Отношение Анненского к женщинам в искусстве так же далеко от однозначности, как и его понимание фемининности. Как уже было сказано, статья «Оне» резко контрастирует по своему тону с предшествующей частью цикла, посвященной мужскому творчеству. Это показывает, что критик пользуется устоявшейся стратегией обращения с женщинами: разговор об их поэзии он ведет подчеркнуто галантно. Если с поэтами-мужчинами Анненский говорит, как с коллегами по цеху, смело критикуя и тонко иронизируя, то поэтесс он балует изысканными похвалами, сознательно опуская возможные придирки. Любопытен ход, которым критик уводит читателя от замечаний к женской поэзии: намекнув на недостаток, он мгновенно перемещает объективирующий взгляд на саму писательницу:
Я бы мог составить маленькую диссертацию из разбора ошибок, дерзаний и всевозможных придумок Любови Столицы — ими переполнена «Раиня». Но пусть уж пожинает лавры кто-нибудь другой. Я же хочу расстаться с ней, задумчивой, покинуть ее тихую, озябшую…[660]
В речи критика видно снисхождение к женщинам как существам хрупким и слабым. Таким образом Анненский транслирует типичное для начала века инфантилизирующее представление о женщине, ограничивая круг доступных ей тем (в том числе используя упомянутый выше прием):
Ранний возраст имеет свои права и над преждевременно умудренной душой. Меня не обижает, меня радует, когда Черубина де Габриак играет с Любовью и Смертью. Я не дал бы ребенку обжечься, будь я возле него, когда он тянется к свечке; но розовые пальцы около пламени так красивы…[661]

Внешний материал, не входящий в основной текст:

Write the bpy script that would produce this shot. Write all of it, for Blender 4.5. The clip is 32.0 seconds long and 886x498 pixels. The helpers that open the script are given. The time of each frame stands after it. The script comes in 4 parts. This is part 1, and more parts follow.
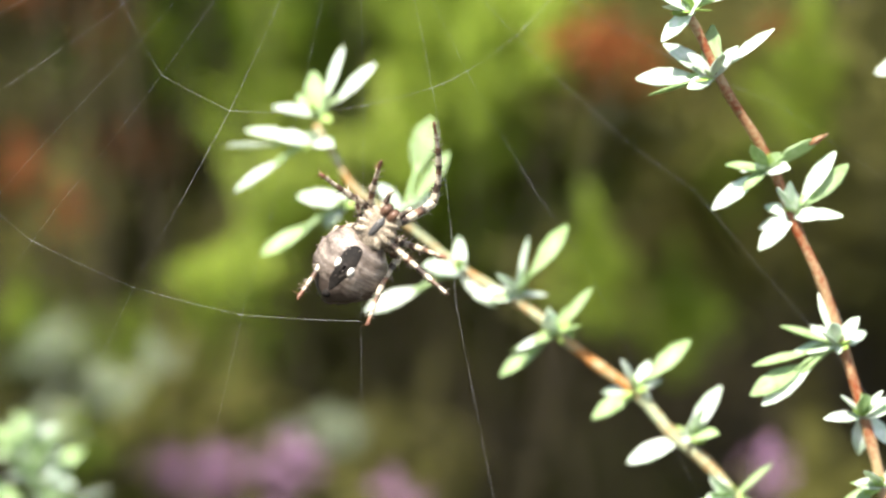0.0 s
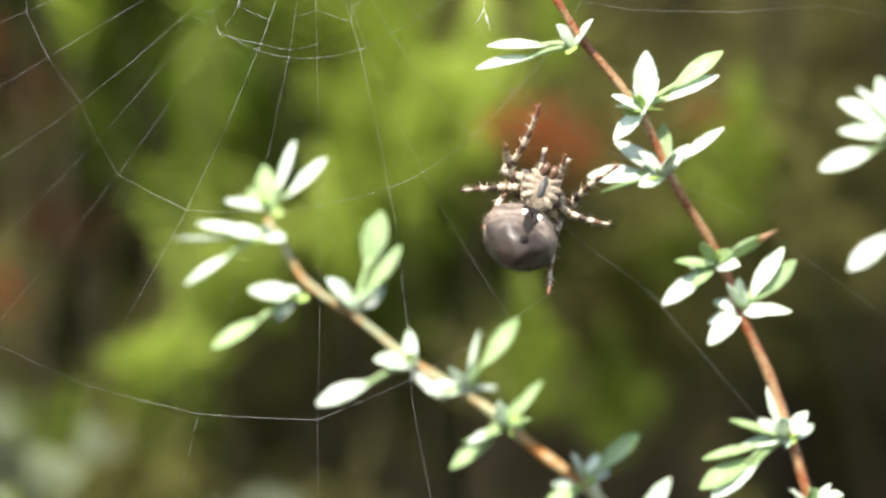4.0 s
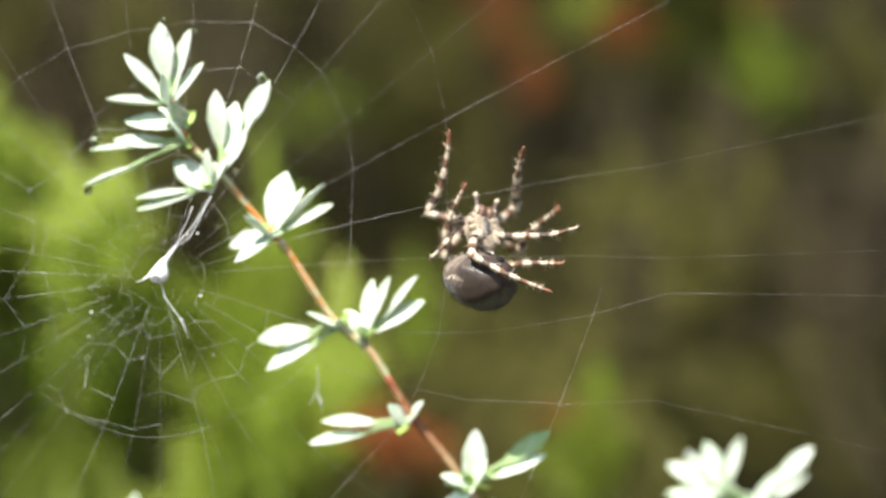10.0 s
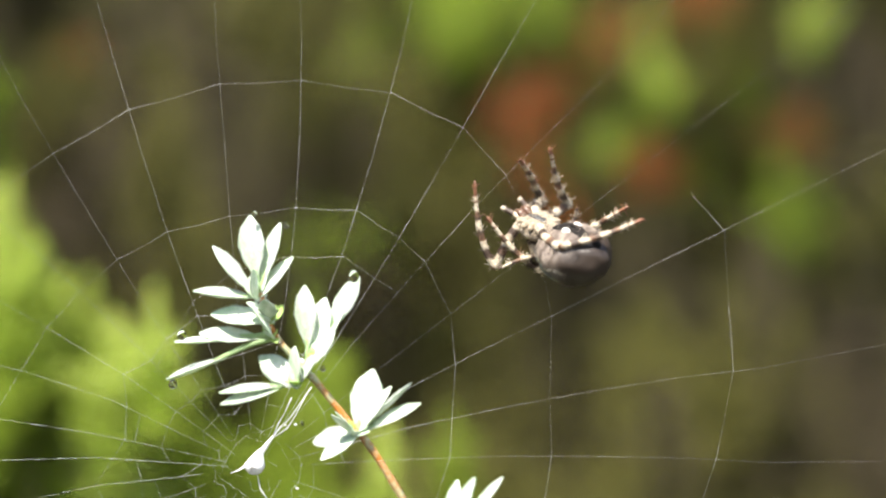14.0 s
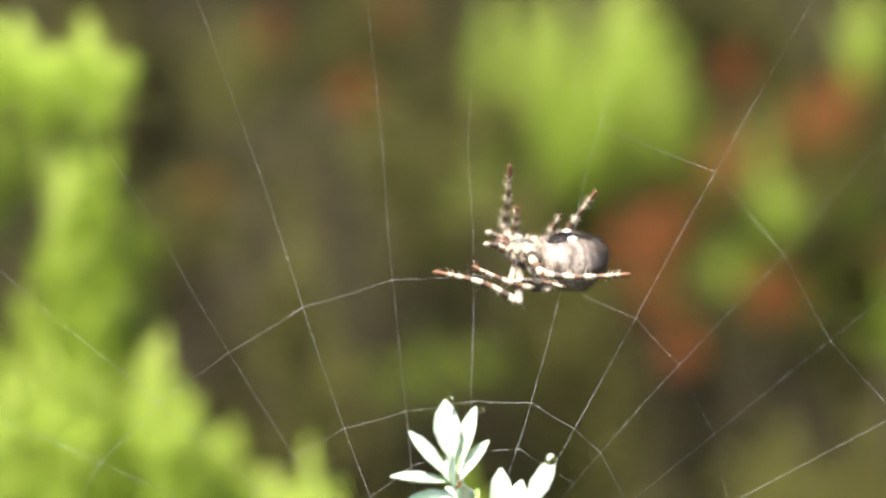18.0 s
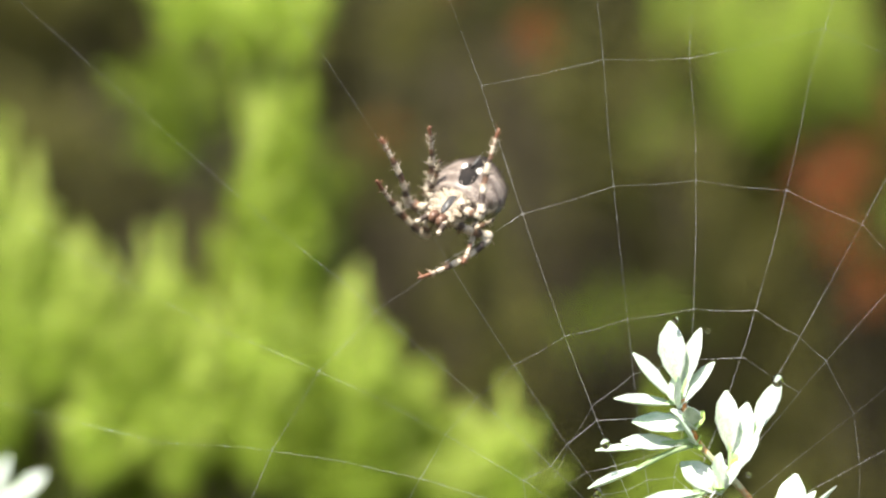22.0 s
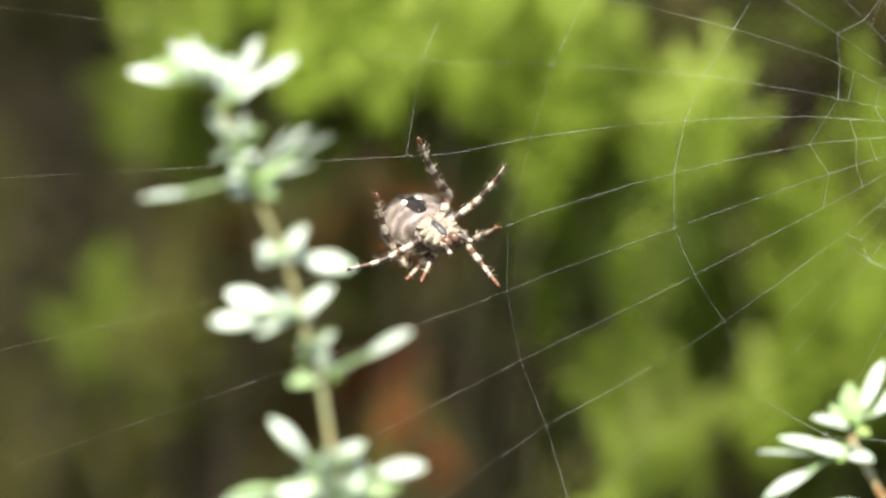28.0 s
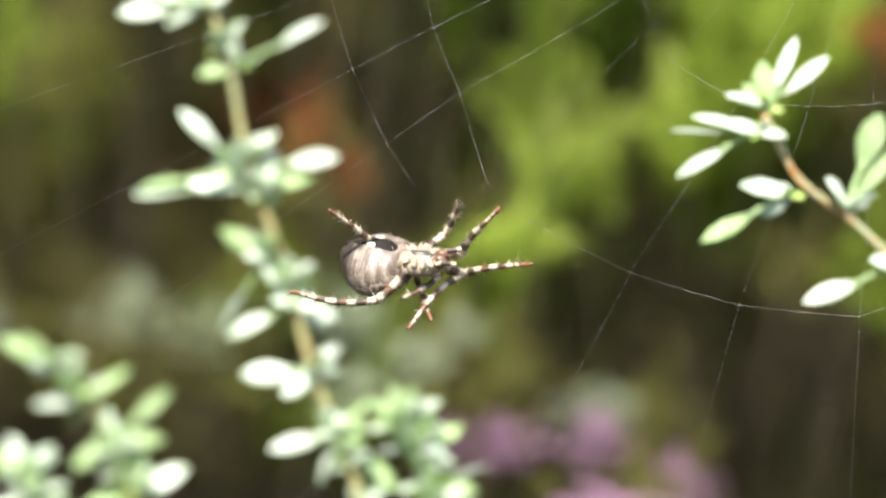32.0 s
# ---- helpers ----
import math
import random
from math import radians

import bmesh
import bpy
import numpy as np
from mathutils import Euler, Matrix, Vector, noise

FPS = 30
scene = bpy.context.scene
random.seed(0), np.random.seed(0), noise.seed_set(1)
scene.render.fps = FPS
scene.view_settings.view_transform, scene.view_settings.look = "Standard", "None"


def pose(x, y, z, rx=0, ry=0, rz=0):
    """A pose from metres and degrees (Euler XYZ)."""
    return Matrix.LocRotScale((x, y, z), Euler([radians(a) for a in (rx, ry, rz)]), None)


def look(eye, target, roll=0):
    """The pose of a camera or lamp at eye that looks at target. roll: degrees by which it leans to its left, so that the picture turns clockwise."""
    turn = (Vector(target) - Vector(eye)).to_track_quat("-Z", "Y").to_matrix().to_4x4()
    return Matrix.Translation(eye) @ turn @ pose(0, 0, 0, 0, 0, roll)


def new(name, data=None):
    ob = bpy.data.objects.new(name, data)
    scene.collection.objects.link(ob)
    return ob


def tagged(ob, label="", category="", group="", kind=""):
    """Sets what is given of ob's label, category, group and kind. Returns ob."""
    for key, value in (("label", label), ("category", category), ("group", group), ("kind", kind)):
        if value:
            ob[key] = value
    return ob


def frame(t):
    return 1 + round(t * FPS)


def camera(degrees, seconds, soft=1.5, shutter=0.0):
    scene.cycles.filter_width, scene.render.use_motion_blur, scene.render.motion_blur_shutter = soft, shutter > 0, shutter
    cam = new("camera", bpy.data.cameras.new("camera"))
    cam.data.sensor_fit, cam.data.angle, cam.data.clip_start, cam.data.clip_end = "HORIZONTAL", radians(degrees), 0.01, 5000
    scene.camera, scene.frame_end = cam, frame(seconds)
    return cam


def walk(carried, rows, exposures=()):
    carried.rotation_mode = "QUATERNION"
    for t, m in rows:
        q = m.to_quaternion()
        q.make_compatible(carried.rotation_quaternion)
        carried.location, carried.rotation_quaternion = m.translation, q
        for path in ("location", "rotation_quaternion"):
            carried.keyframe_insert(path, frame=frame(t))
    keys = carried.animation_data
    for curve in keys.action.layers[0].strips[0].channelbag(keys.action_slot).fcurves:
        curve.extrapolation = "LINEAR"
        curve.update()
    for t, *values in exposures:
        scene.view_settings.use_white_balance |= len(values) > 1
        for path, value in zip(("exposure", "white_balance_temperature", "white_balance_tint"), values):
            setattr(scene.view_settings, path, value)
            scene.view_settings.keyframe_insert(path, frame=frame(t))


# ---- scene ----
from mathutils.bvhtree import BVHTree

MM = 0.001
rng = random.Random(7)

# camera and its walk (millimetres, degrees: x, y, z, pan, tilt, roll)
cam = camera(20, 32.0, soft=2.05, shutter=0.5)
cam.data.dof.use_dof = True
cam.data.dof.focus_distance = 0.252
cam.data.dof.aperture_fstop = 7.2


def view(x, y, z, pan, tilt, roll):
    return pose(x * MM, y * MM, z * MM) @ pose(0, 0, 0, 0, 0, pan) @ pose(0, 0, 0, 90 + tilt, 0, 0) @ pose(0, 0, 0, 0, 0, roll)


walk(cam, [
    (0, view(30.51, -254.24, 7.45, 6.835, -1.256, -1.549)),
    (0.5, view(29.13, -253.78, 8.16, 6.407, -1.276, -1.602)),
    (1, view(27.35, -253.81, 8.78, 6.268, -1.299, -1.702)),
    (1.5, view(27.65, -254.49, 9.60, 6.323, -1.191, -1.645)),
    (2, view(26.55, -255.72, 9.04, 6.057, -0.863, -1.601)),
    (2.5, view(26.63, -255.73, 8.97, 5.787, -0.563, -1.594)),
    (4.5, view(21.65, -257.78, 14.14, 3.344, -0.125, -1.330)),
    (5, view(18.49, -258.99, 14.51, 2.313, 0.412, -1.110)),
    (5.5, view(12.80, -259.91, 17.50, 0.977, 0.543, -1.108)),
    (6, view(17.35, -260.59, 18.71, 1.165, 0.947, -1.046)),
    (6.5, view(20.74, -260.74, 21.93, 0.955, 1.213, -1.006)),
    (7, view(16.60, -262.06, 26.00, -0.394, 1.271, -0.833)),
    (7.5, view(15.95, -262.82, 25.68, -0.752, 1.980, -0.825)),
    (8, view(14.77, -263.27, 26.66, -1.207, 2.338, -0.815)),
    (8.5, view(16.50, -262.56, 29.55, -1.175, 2.228, -0.781)),
    (9, view(24.72, -262.67, 37.53, 0.391, 1.222, -0.633)),
    (9.5, view(31.61, -263.33, 44.40, 1.916, 0.601, -0.419)),
    (10, view(35.75, -263.30, 48.98, 2.767, 0.298, -0.411)),
    (10.5, view(37.14, -263.23, 52.07, 3.260, 0.348, 0.348)),
    (11, view(36.51, -263.09, 54.51, 3.379, 0.622, 0.554)),
    (11.5, view(33.93, -263.91, 56.86, 3.120, 0.850, 0.796)),
    (12, view(31.16, -261.91, 58.78, 2.285, 1.065, 0.420)),
    (12.5, view(27.42, -260.98, 60.64, 1.740, 1.193, 0.937)),
    (13, view(23.14, -260.23, 62.51, 1.306, 1.278, 1.046)),
    (13.5, view(19.61, -259.68, 64.13, 1.001, 1.251, 1.201)),
    (15.5, view(11.00, -263.78, 69.66, -0.189, 1.087, 0.294)),
    (16, view(7.62, -264.43, 71.32, -0.194, 1.511, 0.064)),
    (16.5, view(3.63, -264.25, 73.06, 0.449, 2.084, -0.100)),
    (17, view(1.60, -264.49, 75.23, 0.420, 2.413, -0.092)),
    (17.5, view(-0.00, -263.47, 77.51, 0.584, 2.292, -0.021)),
    (18, view(-1.53, -262.66, 78.91, 1.011, 2.331, -0.118)),
    (18.5, view(-2.73, -264.46, 78.98, 1.085, 2.218, -0.172)),
    (19, view(-4.02, -263.44, 78.39, 1.515, 2.174, -0.312)),
    (19.5, view(-5.45, -260.03, 77.34, 1.805, 2.275, -0.209)),
    (20, view(-6.22, -260.56, 75.68, 2.162, 2.294, -0.178)),
    (20.5, view(-6.93, -259.62, 73.77, 2.404, 2.128, -0.260)),
    (21, view(-9.14, -259.59, 73.09, 3.143, 2.007, -0.231)),
    (21.5, view(-11.15, -259.77, 73.21, 3.684, 2.028, -0.208)),
    (22, view(-12.17, -259.50, 73.15, 3.735, 1.833, -0.132)),
    (22.5, view(-13.04, -256.70, 71.79, 3.910, 1.587, -0.180)),
    (23, view(-15.59, -256.73, 69.36, 3.921, 1.504, -0.546)),
    (23.5, view(-21.03, -257.28, 64.89, 4.020, 1.944, -0.401)),
    (24, view(-22.80, -257.90, 58.16, 4.356, 2.775, -0.047)),
    (24.5, view(-27.90, -258.61, 56.10, 3.948, 2.295, 0.058)),
    (26.5, view(-50.16, -260.68, 33.24, 1.234, 3.978, 1.395)),
    (27, view(-49.39, -259.89, 34.50, 1.842, 2.577, 1.611)),
    (27.5, view(-52.22, -259.19, 32.83, 1.394, 1.694, 1.543)),
    (28, view(-53.66, -259.85, 29.54, 1.241, 1.005, 1.598)),
    (28.5, view(-55.13, -257.61, 29.24, 1.111, 0.147, 1.629)),
    (29, view(-56.25, -258.78, 27.79, 1.073, -0.304, 1.650)),
    (29.5, view(-53.92, -258.43, 18.05, 1.383, 0.516, 1.404)),
    (30, view(-49.54, -256.33, 10.59, 2.143, 0.691, 1.182)),
    (30.5, view(-45.62, -255.06, 10.76, 2.373, -0.590, 1.152)),
    (31, view(-56.46, -257.62, 10.99, -0.493, -1.490, 1.544)),
    (31.5, view(-52.27, -258.23, 14.71, -0.471, -2.604, 1.432)),
    (32, view(-53.85, -258.26, 12.44, -0.972, -2.630, 1.296)),
], [(0, 1.36), (5, 1.11), (9, 0.98), (13, 1.12), (16, 1.26), (18, 1.44), (20, 1.40), (22, 1.18), (24, 0.98), (27, 1.02), (29, 1.10), (30, 1.14), (32, 1.20)])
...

Особого обращения Анненского заслуживает Гиппиус — единственная, кто упоминается и в «мужской» части очерка, — но даже с ней критик стоит далеко не на равных позициях. Отмечая смелость и дерзость ее лиризма, он хвалит и то, с каким «большим тактом»[662]
поэтесса оформила свою книгу — без полиграфических украшений и с лаконичным названием («Собрание стихов»). Тем самым критик отмечает не только чуждость поэтессы «внешней красоте»[663], но, вполне возможно, одновременно и ее соответствие конвенциональному ожиданию того, что женщина должна вести себя скромно.В то же время Анненский демонстрирует не вполне характерную для эпохи позицию относительно женской креативности. В эстетическом дискурсе раннего русского модернизма творческий субъект представляется как маскулинная фигура, что значительно проблематизирует женское творчество. Фемининное, несмотря на придаваемую ему значимость, связывается с функцией объекта. Характерна позиция Бердяева: «Женщина должна быть произведением искусства, примером творчества Божьего, силой, вдохновляющей творчество мужественное»[664]
.Анненский не выражает симпатии к роли женщины как объекта или символа в мужском творчестве. Проводя хронологическую линию от народной песни до современной лирики, он замечает: Пушкин поднял обожествленную женщину «так высоко, что оттуда не стало слышно ее голоса»[665]
. Современники уже не обожествляют ее, поскольку заняты иными творческими задачами: Бальмонт любит любовь, а не женщину, у Блока Она — «лишь символ, и притом с философским оттенком»[666].Принципиальной характеристикой фемининного в рамках андроцентричной эссенциалистской картины мира является неспособность к созиданию. «Женщина сама не творит языка»[667]
, но, когда он уже создан, она пользуется им лучше мужчины, — пишет Волошин. Гиппиус, следуя Вейнингеру, считает, что «в женском начале нет памяти, нет творчества, нет личности», «в „Женском“ не содержится ни ума, ни силы созидания, и в корне своем оно неподвижно»[668], оно не создает, а только повторяет. Женский ум Гиппиус называет «ассимиляцией»; «дать прорваться женскому ассимиляционному потоку»[669] (т. е. дать возможность женщинам творить) она считает опасным, оставляя право на творчество, в сущности, лишь за собой как за личностью, в которой гармонично соединены «женское» и «мужское» начала. Бердяев превозносит медиумическую функцию женщины: она должна войти в новый мир «конкретным образом Вечной Женственности, призванной соединить мужественную силу с Божеством»[670].